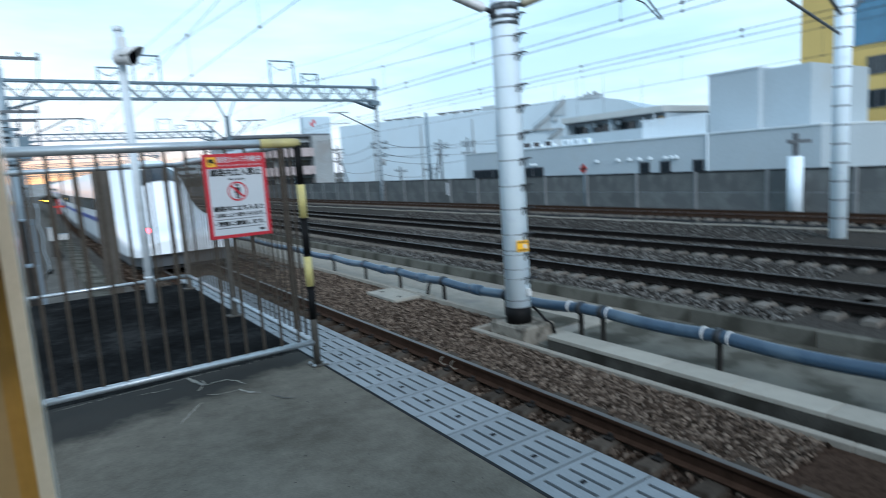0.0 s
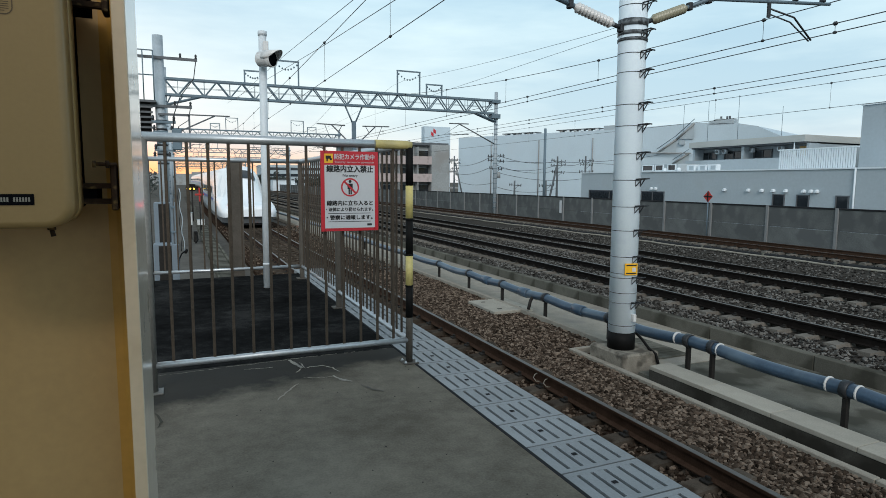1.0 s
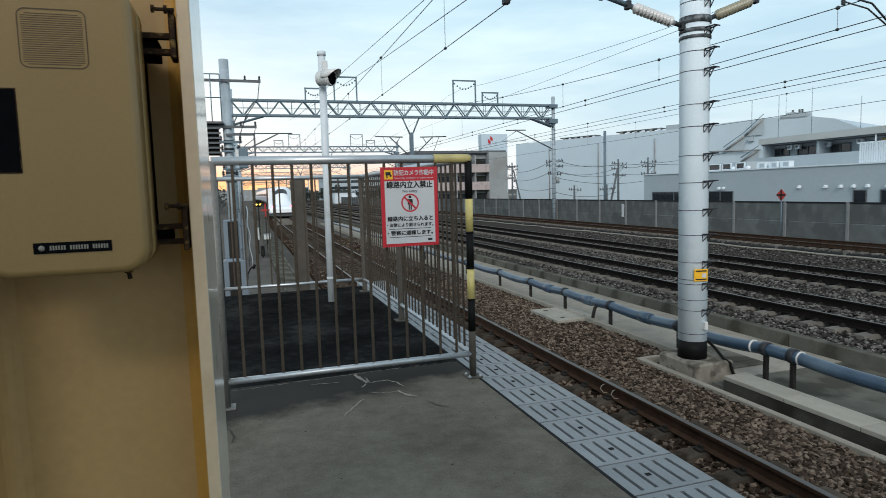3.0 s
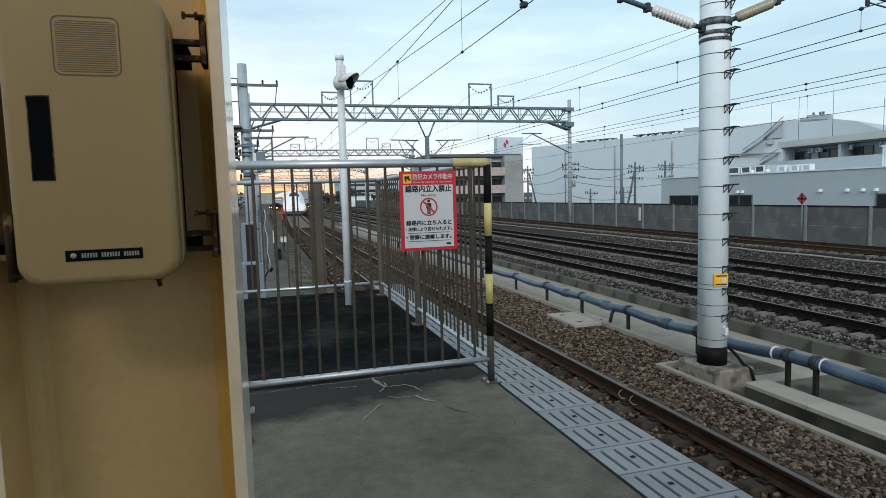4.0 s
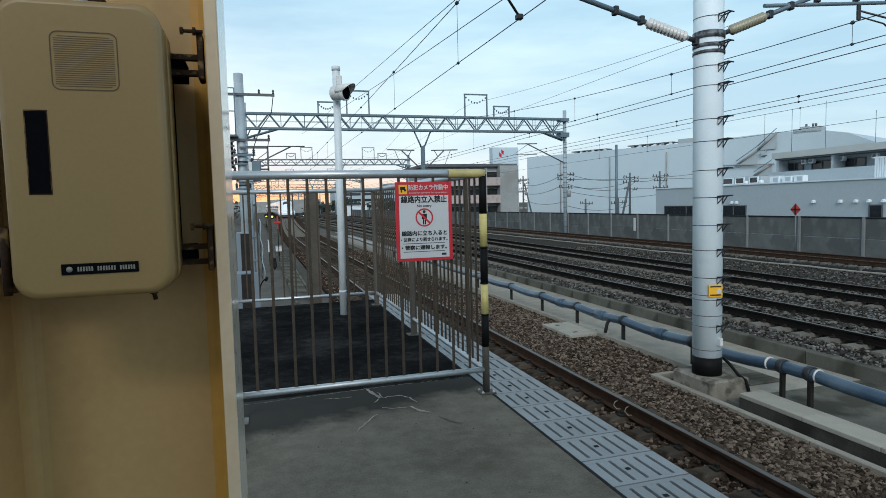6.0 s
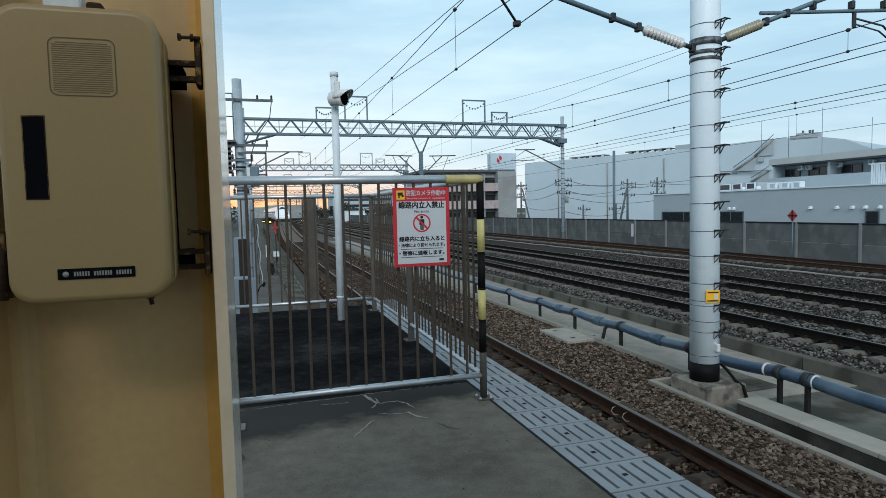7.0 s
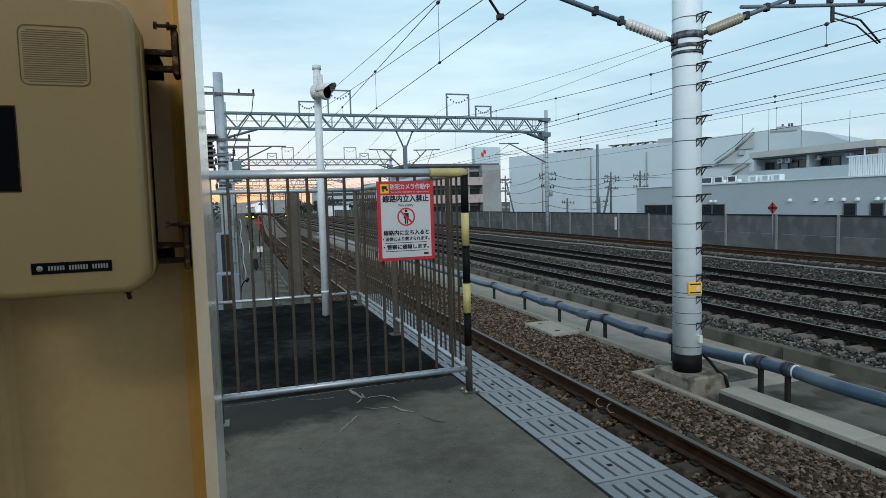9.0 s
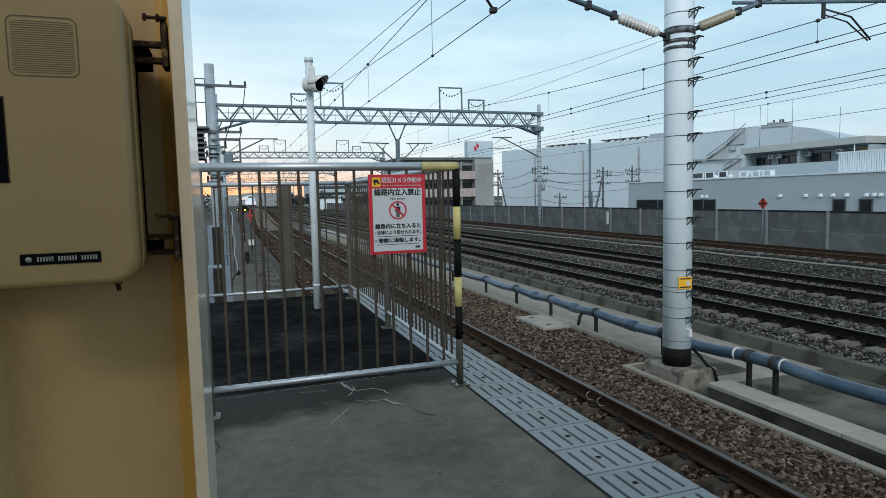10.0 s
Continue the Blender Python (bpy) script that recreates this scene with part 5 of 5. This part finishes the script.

+++

**Directions:** Restate the whole listing above exactly, please, omitting every image.

**Final answer:**
0.0 s
1.0 s
3.0 s
4.0 s
6.0 s
7.0 s
9.0 s
10.0 s
Continue the Blender Python (bpy) script that recreates this scene with part 5 of 5. This part finishes the script.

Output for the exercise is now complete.